_Work required_
Output exactly the lines that run from the line containing "# ---- helpers" through the line containing "what is given", with both ends included.

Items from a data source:

## start

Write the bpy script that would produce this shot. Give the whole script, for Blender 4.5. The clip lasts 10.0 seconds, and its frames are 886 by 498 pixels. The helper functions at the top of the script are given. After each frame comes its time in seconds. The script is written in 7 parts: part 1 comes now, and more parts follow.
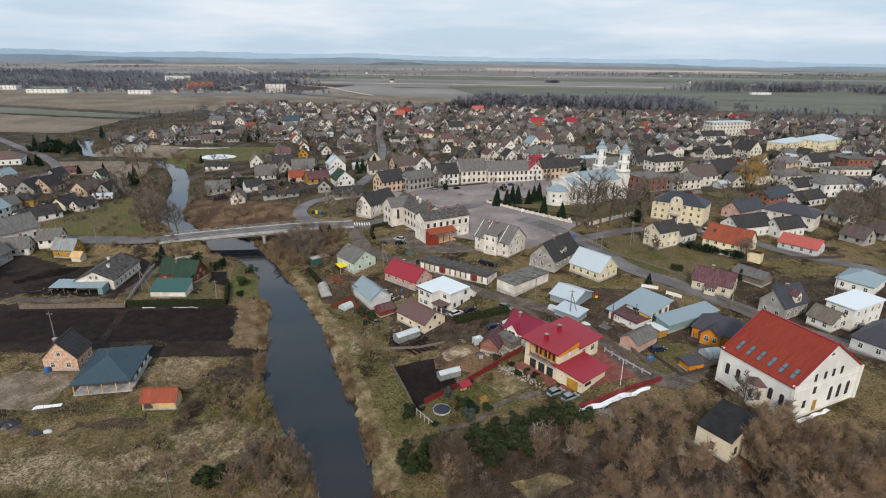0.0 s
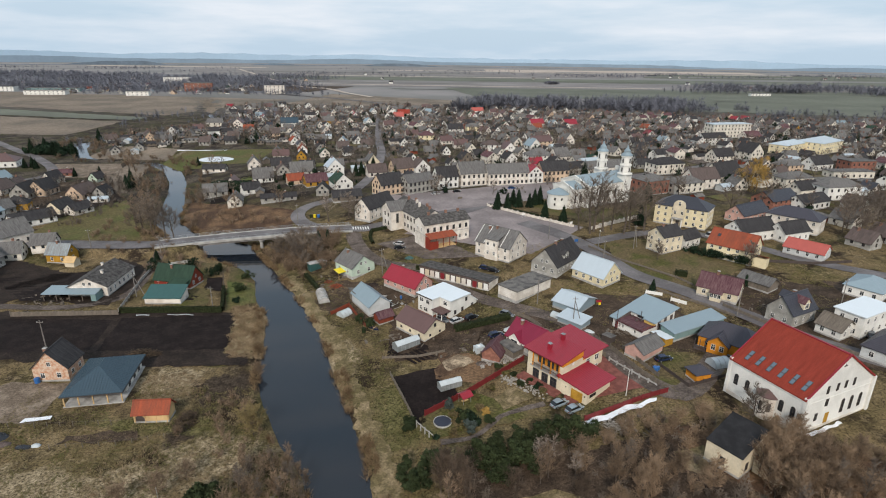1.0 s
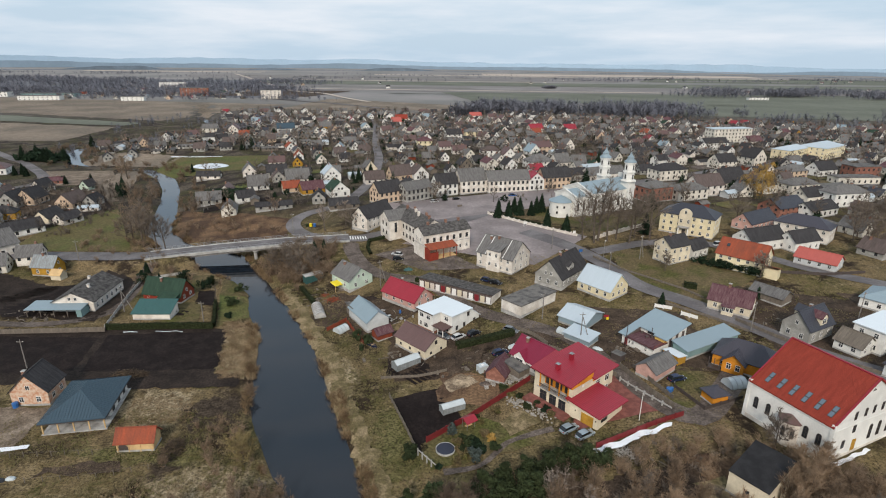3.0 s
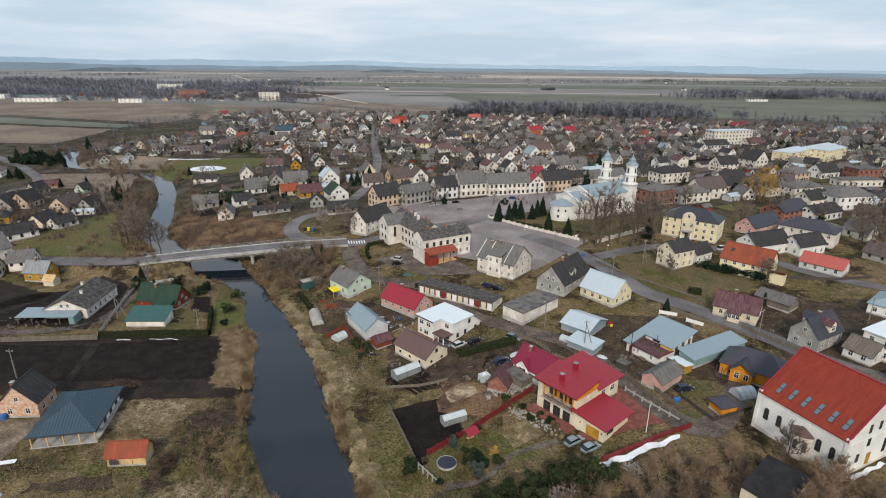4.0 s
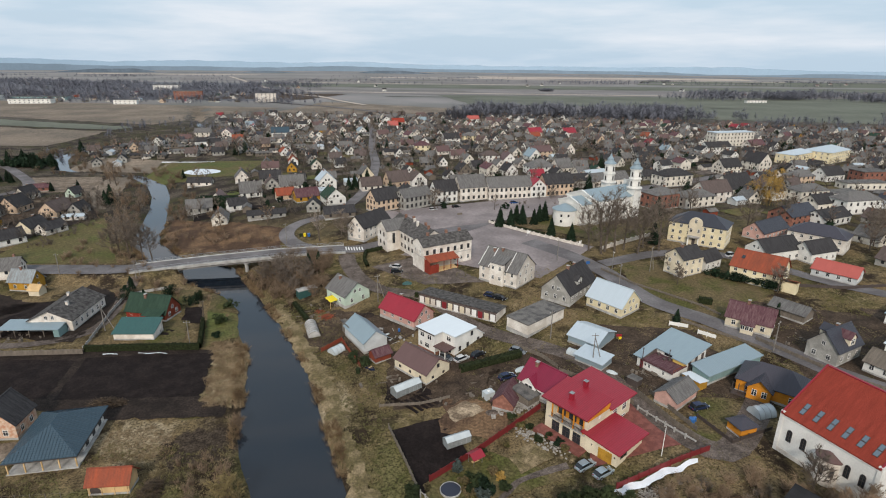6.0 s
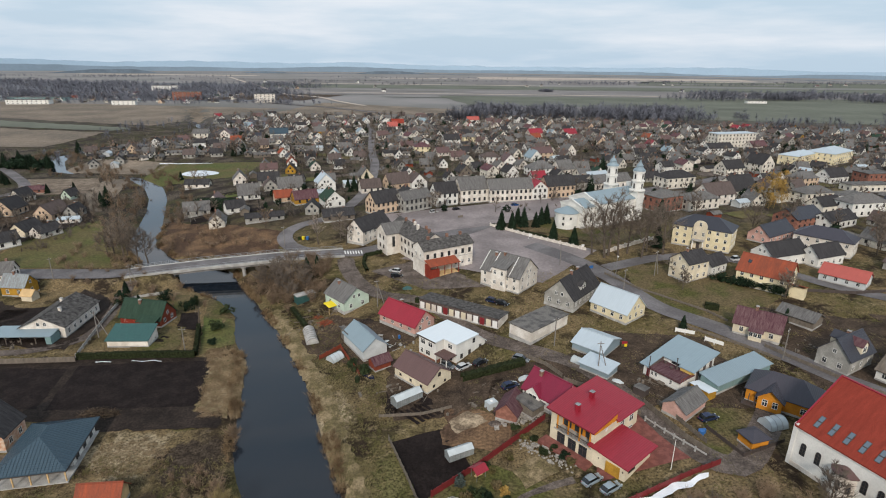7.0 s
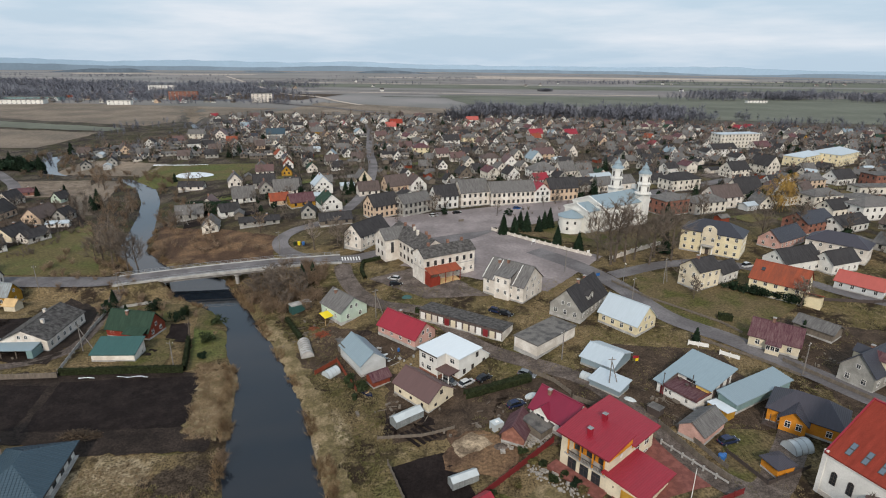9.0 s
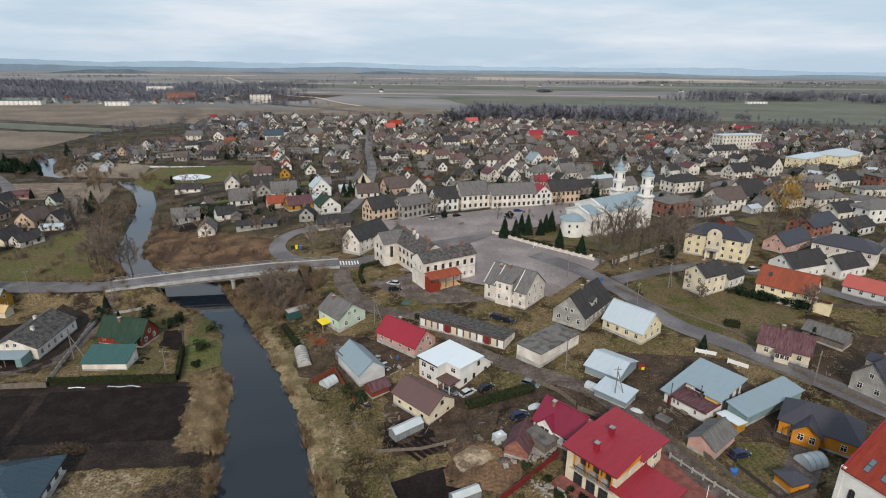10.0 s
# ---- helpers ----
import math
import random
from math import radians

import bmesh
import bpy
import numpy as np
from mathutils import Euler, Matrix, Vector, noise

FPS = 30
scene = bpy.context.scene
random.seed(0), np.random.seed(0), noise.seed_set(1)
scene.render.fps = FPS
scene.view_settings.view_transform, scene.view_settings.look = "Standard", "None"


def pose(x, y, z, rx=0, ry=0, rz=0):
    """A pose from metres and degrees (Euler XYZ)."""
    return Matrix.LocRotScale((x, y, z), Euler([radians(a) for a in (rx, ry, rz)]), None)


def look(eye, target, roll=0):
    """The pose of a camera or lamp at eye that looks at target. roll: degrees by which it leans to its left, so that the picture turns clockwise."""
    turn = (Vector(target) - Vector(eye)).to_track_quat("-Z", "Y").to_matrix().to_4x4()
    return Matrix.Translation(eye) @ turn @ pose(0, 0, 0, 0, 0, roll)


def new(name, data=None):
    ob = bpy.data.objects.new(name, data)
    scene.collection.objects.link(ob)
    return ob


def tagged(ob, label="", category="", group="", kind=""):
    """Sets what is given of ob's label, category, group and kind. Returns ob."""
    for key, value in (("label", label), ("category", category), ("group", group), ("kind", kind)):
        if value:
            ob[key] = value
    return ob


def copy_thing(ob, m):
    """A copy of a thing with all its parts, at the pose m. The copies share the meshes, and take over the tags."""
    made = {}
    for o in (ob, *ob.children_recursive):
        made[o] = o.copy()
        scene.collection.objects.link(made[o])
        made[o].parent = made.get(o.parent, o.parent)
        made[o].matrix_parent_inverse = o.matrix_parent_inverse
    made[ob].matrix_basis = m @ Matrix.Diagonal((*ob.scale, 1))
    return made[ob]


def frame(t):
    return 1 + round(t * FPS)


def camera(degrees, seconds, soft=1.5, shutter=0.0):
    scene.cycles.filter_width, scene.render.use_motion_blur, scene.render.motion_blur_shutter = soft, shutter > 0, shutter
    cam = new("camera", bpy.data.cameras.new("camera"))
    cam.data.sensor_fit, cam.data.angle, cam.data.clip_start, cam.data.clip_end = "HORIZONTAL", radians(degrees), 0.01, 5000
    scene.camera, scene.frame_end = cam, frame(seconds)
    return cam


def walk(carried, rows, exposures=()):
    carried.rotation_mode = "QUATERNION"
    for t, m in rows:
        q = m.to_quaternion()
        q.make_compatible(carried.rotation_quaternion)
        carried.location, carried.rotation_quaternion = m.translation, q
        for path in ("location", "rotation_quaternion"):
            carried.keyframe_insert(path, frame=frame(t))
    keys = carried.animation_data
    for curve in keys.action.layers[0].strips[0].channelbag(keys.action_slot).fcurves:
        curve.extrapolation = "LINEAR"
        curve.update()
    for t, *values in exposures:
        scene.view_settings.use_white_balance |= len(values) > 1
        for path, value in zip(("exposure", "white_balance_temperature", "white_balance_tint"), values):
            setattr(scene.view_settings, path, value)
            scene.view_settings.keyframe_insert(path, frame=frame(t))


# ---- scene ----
cam = camera(77.9, 10.0, soft=1.1)

PATH = [
    (0, (2.322, -29.292, 68.009), (2.320, -27.068, 67.218), 0.70),
    (0.5, (2.152, -27.486, 68.115), (2.152, -25.261, 67.326), 0.70),
    (1, (1.958, -25.762, 68.206), (1.960, -23.537, 67.420), 0.70),
    (1.5, (1.742, -24.022, 68.268), (1.748, -21.797, 67.484), 0.70),
    (2, (1.479, -22.275, 68.342), (1.486, -20.047, 67.563), 0.60),
    (2.5, (1.224, -20.551, 68.395), (1.234, -18.321, 67.620), 0.60),
    (4, (0.548, -15.465, 68.501), (0.566, -13.233, 67.737), 0.60),
    (4.5, (0.300, -13.839, 68.524), (0.321, -11.605, 67.759), 0.60),
    (5, (0.067, -12.163, 68.520), (0.088, -9.930, 67.758), 0.60),
    (5.5, (-0.197, -10.491, 68.530), (-0.172, -8.258, 67.769), 0.60),
    (7, (-0.870, -5.243, 68.625), (-0.839, -3.009, 67.867), 0.60),
    (7.5, (-1.087, -3.364, 68.654), (-1.054, -1.130, 67.895), 0.60),
    (8, (-1.317, -1.492, 68.677), (-1.281, 0.743, 67.917), 0.60),
    (8.5, (-1.454, 0.361, 68.706), (-1.417, 2.596, 67.946), 0.60),
    (9, (-1.591, 2.204, 68.714), (-1.553, 4.438, 67.953), 0.60),
    (9.5, (-1.719, 4.097, 68.708), (-1.680, 6.331, 67.948), 0.60),
    (10, (-1.838, 6.029, 68.671), (-1.797, 8.262, 67.914), 0.60),
]
walk(cam, [(t, look(eye, aim, roll)) for t, eye, aim, roll in PATH], exposures=[(0, 0.0), (5, -0.02), (10, -0.06)])

import collections

# ---- light ----
SUN_AZ, SUN_EL = radians(188), radians(34)   # bearing of the sun, clockwise from +y, and its height
world = bpy.data.worlds.new("overcast_sky")
scene.world = world
world.use_nodes = True
wn, wl = world.node_tree.nodes, world.node_tree.links
wn.clear()
w_out, w_bg, w_sky, w_mix = (wn.new("ShaderNode" + k) for k in ("OutputWorld", "Background", "TexSky", "MixRGB"))
w_sky.sky_type, w_sky.sun_disc = "NISHITA", False
w_sky.sun_elevation, w_sky.sun_rotation = SUN_EL, SUN_AZ
w_sky.air_density, w_sky.dust_density = 1.4, 2.5
w_co, w_map, w_noise, w_ramp = (wn.new("ShaderNode" + k) for k in ("TexCoord", "Mapping", "TexNoise", "ValToRGB"))
w_map.inputs["Scale"].default_value = (1.3, 1.3, 9)
w_noise.inputs["Scale"].default_value, w_noise.inputs["Detail"].default_value, w_noise.inputs["Roughness"].default_value = 1.6, 6, 0.55
w_ramp.color_ramp.elements[0].position, w_ramp.color_ramp.elements[1].position = 0.40, 0.72
w_ramp.color_ramp.elements[0].color = (0.86, 0.86, 0.86, 1)
w_ramp.color_ramp.elements[1].color = (1, 1, 1, 1)
w_cloud = wn.new("ShaderNodeMixRGB")
w_cloud.inputs["Color1"].default_value = (7.5, 9.4, 11.3, 1)
w_cloud.inputs["Color2"].default_value = (11.0, 11.4, 12.1, 1)
wl.new(w_co.outputs["Generated"], w_map.inputs["Vector"])
wl.new(w_map.outputs["Vector"], w_noise.inputs["Vector"])
wl.new(w_noise.outputs["Fac"], w_ramp.inputs["Fac"])
wl.new(w_ramp.outputs["Color"], w_mix.inputs["Fac"])
w_thick = wn.new("ShaderNodeMapRange")
w_thick.inputs["From Min"].default_value, w_thick.inputs["From Max"].default_value = 0.42, 0.68
wl.new(w_noise.outputs["Fac"], w_thick.inputs["Value"])
wl.new(w_thick.outputs["Result"], w_cloud.inputs["Fac"])
wl.new(w_sky.outputs["Color"], w_mix.inputs["Color1"])
wl.new(w_cloud.outputs["Color"], w_mix.inputs["Color2"])
wl.new(w_mix.outputs["Color"], w_bg.inputs["Color"])
w_bg.inputs["Strength"].default_value = 0.080
wl.new(w_bg.outputs["Background"], w_out.inputs["Surface"])
sun = new("sun", bpy.data.lights.new("sun", "SUN"))
sun.data.energy, sun.data.angle, sun.data.color = 3.1, radians(9), (1, 0.90, 0.79)
sun.matrix_world = look((0, 0, 0), (-math.sin(SUN_AZ) * math.cos(SUN_EL), -math.cos(SUN_AZ) * math.cos(SUN_EL), -math.sin(SUN_EL)))

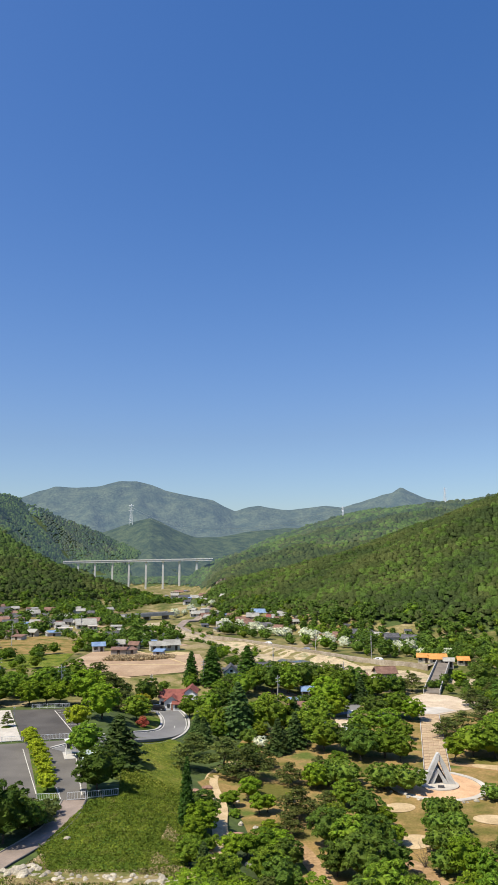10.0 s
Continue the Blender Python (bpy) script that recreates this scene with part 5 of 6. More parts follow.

## end

_Complete response_
# ---- helpers ----
import math
import random
from math import radians

import bmesh
import bpy
import numpy as np
from mathutils import Euler, Matrix, Vector, noise

FPS = 30
scene = bpy.context.scene
random.seed(0), np.random.seed(0), noise.seed_set(1)
scene.render.fps = FPS
scene.view_settings.view_transform, scene.view_settings.look = "Standard", "None"


def pose(x, y, z, rx=0, ry=0, rz=0):
    """A pose from metres and degrees (Euler XYZ)."""
    return Matrix.LocRotScale((x, y, z), Euler([radians(a) for a in (rx, ry, rz)]), None)


def look(eye, target, roll=0):
    """The pose of a camera or lamp at eye that looks at target. roll: degrees by which it leans to its left, so that the picture turns clockwise."""
    turn = (Vector(target) - Vector(eye)).to_track_quat("-Z", "Y").to_matrix().to_4x4()
    return Matrix.Translation(eye) @ turn @ pose(0, 0, 0, 0, 0, roll)


def new(name, data=None):
    ob = bpy.data.objects.new(name, data)
    scene.collection.objects.link(ob)
    return ob


def tagged(ob, label="", category="", group="", kind=""):
    """Sets what is given of ob's label, category, group and kind. Returns ob."""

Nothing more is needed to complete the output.